Since completing this I have been given the suggestion of completing an E8 as well. At first I just passed it off as nothing, I'm not a Trad climber and I had never had that much interest in becoming one! But it's been stuck in the back of my mind for a while now and I've began to really consider it. So during 2014 I'm going to attempt to find an E8 that I could do...

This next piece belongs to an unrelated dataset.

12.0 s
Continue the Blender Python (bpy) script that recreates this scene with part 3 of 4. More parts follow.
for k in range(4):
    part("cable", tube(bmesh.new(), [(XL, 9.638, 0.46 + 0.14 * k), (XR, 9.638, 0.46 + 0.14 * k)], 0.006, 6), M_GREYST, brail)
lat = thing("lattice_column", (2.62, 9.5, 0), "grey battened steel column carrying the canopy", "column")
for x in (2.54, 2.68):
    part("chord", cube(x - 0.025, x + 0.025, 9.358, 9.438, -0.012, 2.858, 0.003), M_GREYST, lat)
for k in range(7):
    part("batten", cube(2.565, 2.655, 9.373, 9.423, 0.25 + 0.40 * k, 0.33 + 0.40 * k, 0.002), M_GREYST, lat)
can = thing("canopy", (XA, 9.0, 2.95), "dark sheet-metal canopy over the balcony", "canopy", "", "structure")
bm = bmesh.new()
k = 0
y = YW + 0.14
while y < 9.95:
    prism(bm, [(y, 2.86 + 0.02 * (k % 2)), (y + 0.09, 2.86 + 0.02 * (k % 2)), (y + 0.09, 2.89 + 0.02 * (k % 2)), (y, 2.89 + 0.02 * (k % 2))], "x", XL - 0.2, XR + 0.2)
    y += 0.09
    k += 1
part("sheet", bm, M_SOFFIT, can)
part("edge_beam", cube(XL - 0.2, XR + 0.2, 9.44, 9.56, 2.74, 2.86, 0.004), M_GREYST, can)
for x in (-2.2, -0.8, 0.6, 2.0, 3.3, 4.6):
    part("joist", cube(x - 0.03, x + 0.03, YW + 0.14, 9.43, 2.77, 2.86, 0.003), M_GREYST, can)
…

Finally I have set my main goals for 2014... They are pretty out there but I am convinced if I put the effort in I can achieve them. First I want to boulder an 8B, I already have a problem in mind that I have been working for quite some time now - Keen Roof at Raven Tor. I've done every move and linked it in two halves so if all goes well it could go! Secondly I've realised recently it's all well and good bouldering hard problems but I'd feel bad if I didn't put myself out there and have a smash at a hard route too. So I'm going to attempt at leading an 8c route outdoors as well...

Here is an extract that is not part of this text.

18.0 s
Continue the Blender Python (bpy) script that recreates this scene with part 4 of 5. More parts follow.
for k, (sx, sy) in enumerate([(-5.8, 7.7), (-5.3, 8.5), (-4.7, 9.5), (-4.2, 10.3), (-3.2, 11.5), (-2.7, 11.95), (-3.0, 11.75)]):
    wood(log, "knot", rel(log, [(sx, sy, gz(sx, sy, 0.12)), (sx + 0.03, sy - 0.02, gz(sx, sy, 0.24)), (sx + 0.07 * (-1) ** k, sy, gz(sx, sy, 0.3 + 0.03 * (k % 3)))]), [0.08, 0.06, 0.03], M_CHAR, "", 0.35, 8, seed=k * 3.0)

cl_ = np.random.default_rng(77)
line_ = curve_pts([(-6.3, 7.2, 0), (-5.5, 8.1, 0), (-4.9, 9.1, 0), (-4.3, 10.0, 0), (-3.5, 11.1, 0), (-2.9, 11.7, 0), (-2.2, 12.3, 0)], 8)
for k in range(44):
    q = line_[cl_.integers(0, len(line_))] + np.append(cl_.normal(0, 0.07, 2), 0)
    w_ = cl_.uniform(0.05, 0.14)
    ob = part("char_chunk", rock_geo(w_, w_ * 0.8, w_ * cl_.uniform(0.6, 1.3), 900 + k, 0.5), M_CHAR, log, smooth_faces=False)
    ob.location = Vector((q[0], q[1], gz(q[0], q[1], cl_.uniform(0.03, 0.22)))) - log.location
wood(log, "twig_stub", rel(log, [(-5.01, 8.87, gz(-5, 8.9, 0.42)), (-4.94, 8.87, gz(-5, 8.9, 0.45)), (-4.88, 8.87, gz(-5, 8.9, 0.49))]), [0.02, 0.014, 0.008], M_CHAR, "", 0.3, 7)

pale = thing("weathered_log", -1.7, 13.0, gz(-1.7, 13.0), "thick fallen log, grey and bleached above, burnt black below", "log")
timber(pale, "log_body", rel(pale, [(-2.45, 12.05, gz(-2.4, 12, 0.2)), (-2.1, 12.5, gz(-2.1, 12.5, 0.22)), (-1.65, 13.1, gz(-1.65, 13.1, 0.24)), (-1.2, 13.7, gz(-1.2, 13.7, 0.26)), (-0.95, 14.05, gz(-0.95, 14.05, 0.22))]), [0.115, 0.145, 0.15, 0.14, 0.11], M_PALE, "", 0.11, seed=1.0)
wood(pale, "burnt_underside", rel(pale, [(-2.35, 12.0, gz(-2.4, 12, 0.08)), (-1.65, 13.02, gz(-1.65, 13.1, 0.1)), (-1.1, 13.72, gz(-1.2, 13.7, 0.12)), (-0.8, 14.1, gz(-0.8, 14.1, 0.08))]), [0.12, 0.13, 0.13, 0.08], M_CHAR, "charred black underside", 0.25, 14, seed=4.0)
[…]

Sadly one of my main goals throughout 2013 was never achieved, and that was to make it onto the British Junior Bouldering Team. I have been quite disheartened at not making the cut and even struggled with a complete loss of motivation for some time. But more recently I have been achieving things that mere months ago I couldn't even come close to doing. In my training, competing or outdoor climbing I have seen improvements in all aspects. I even managed what I consider my best competition result ever in a recent round of Blokfest at Westway, finishing third place! And to top it off I have been selected as part of the 2014 British Senior Bouldering Squad. That was unexpected, but possibly the best news I received all year.

So I guess it's been a good year really, no complaints! I can't express how much I appreciate Beyond Hope for supporting me all year with Evolv, prAna and Metolius. My Parents and family for always being there to help me (I'm pleased to say I won't be asking for lifts anymore since I got a car for my birthday!)

Here are some of the highlights of my year:
Coming 2nd in the overall JBBC
Winning the BSCC for the 2nd time - Photo Matteus Barefoot

Coming 3rd in Westway's Blokfest
Going to Bahrain and getting to inspire so many people

Climbing Ben's Roof 7c+ and Ben's Roof Extension 8a

Going to Font for the first (And 2nd) time

And to top it off climbing Brass Monkeys 7c on my third go

Stay psyched! Hope everyone has a great year!